To read Bret Stephens is to know what it means not to have a copy editor. To read his copy is to picture a spasmodic man-child, overcome by facial tics and rivulets of sweat, causing the wax and makeup on his forehead to run, causing people to flee while someone from Madame Tussauds tries to unplug this hybrid of putty and wires before Stephens squints, lifts his right leg, and turns his torrent of gas into a Tourette-like fit of gaseous commentary. To read his latest column is to know what we need not hear or smell in person: that Stephens is number one in number two. To know that fact is to know the truth about Stephens’s paeans to civil discourse and his praise for his alma mater, the University of Chicago—that he is full of it.

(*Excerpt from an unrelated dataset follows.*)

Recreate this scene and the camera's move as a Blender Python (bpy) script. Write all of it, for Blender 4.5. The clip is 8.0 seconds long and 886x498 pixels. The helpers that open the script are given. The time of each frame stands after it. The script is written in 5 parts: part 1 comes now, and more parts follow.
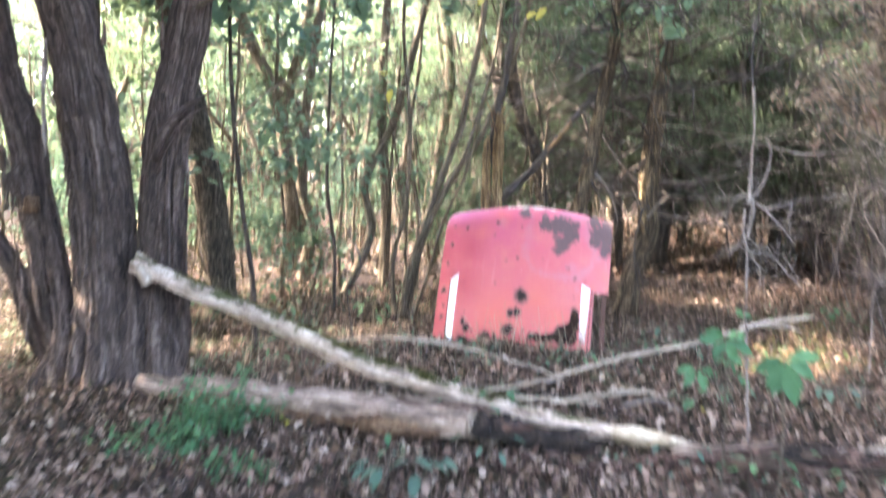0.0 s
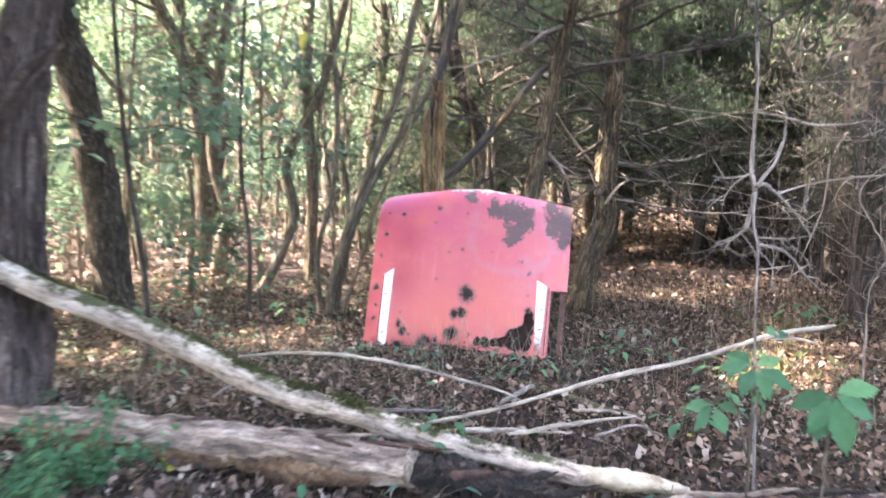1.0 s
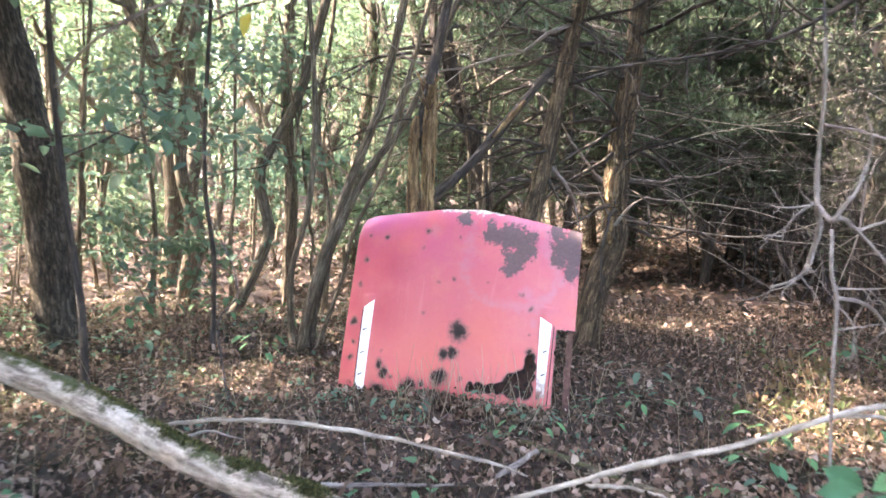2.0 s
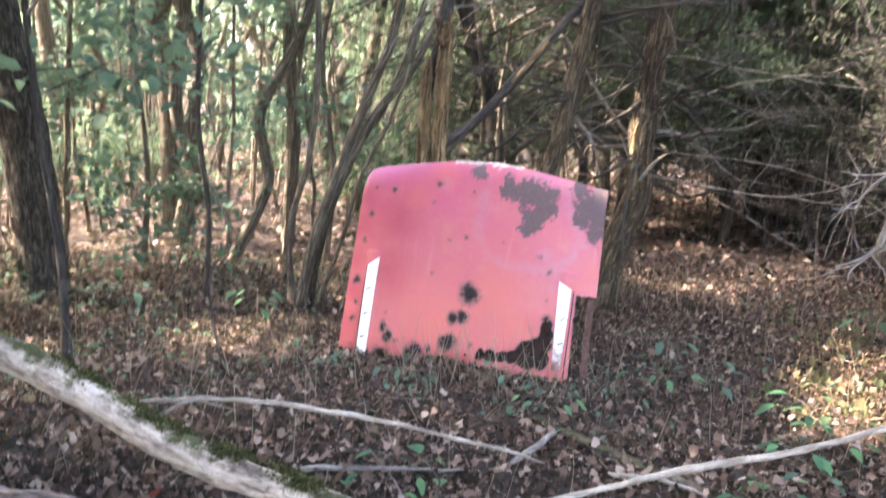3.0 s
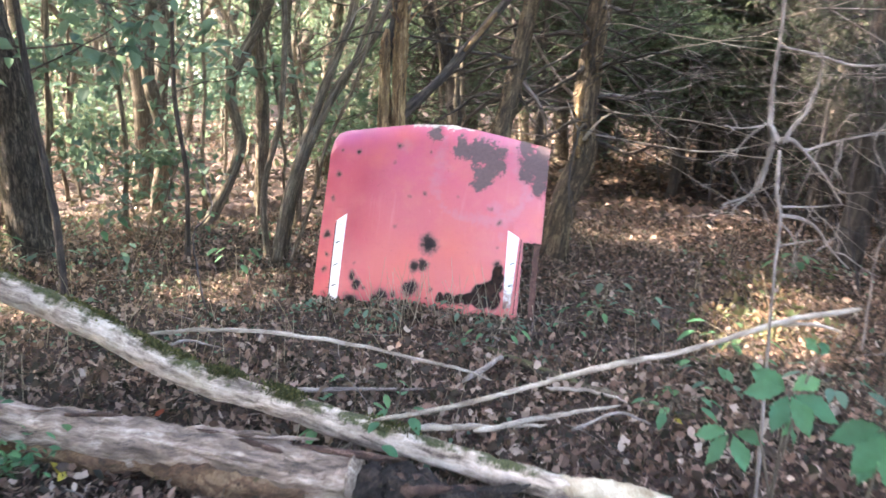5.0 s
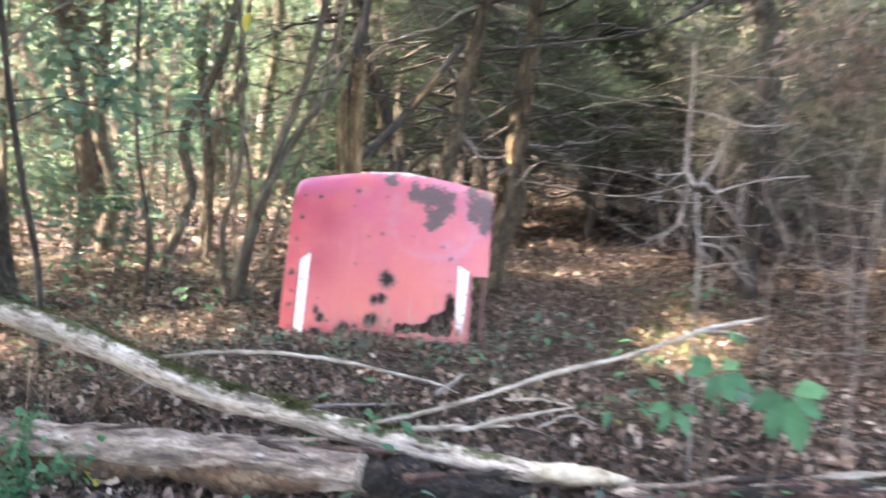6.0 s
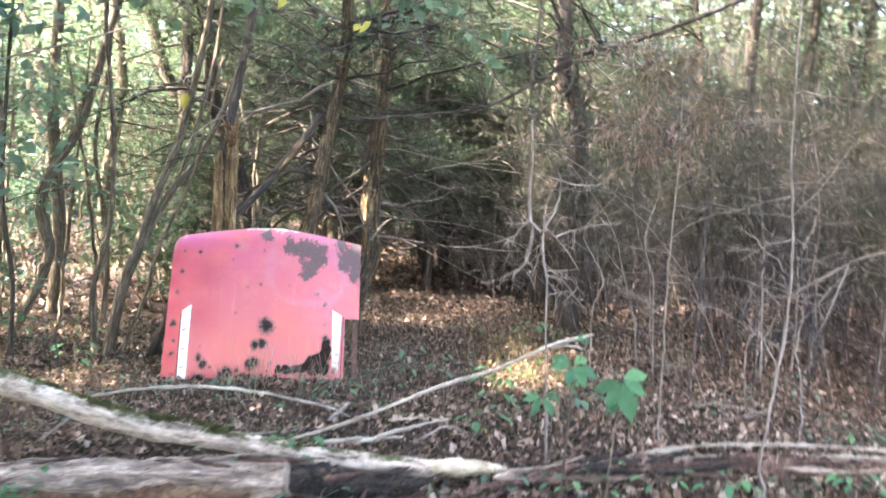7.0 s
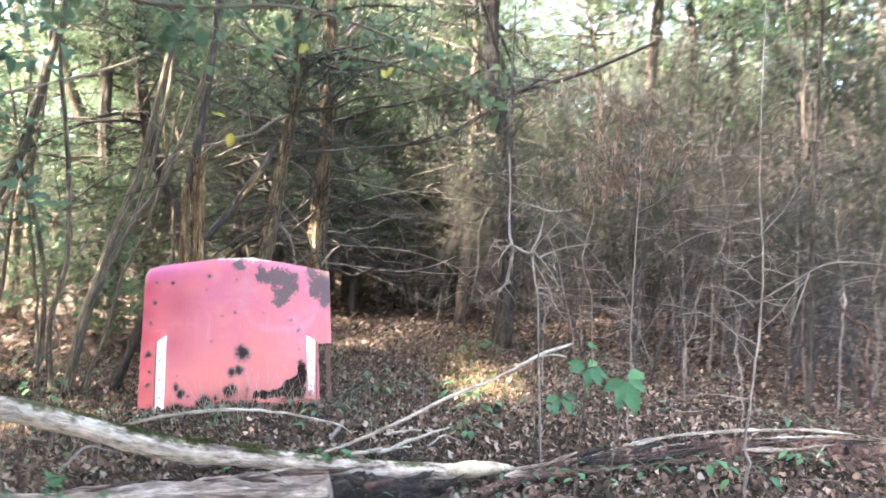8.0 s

By attributing President Trump’s survival skills to a “rat-like instinct” for arousing people’s emotions, Stephens dehumanizes his enemy with the language of the enemies of freedom. The depiction of the president as a rodent—the degradation of a person into a plague—is one of the oldest poisons on behalf of the world’s oldest hatred: anti-Semitism. That Trump is not Jewish, while Stephens is, proves how easy it is to accept the unacceptable; that what Stephens says is legal but unjust; that I, too, support his right to say what he wants, though I hate what he says, despite knowing where such rhetoric ends: in libels printed in blood, with Jewish blood, by people who crave bloodshed.
In so doing, Stephens defames the very institution he celebrates. He stunts the growth of knowledge and impoverishes human life, betraying the greatness of the University of Chicago. He descends from that Gothic landscape into a gutter of invective and political sewage. He shows no signs of leaving his new home.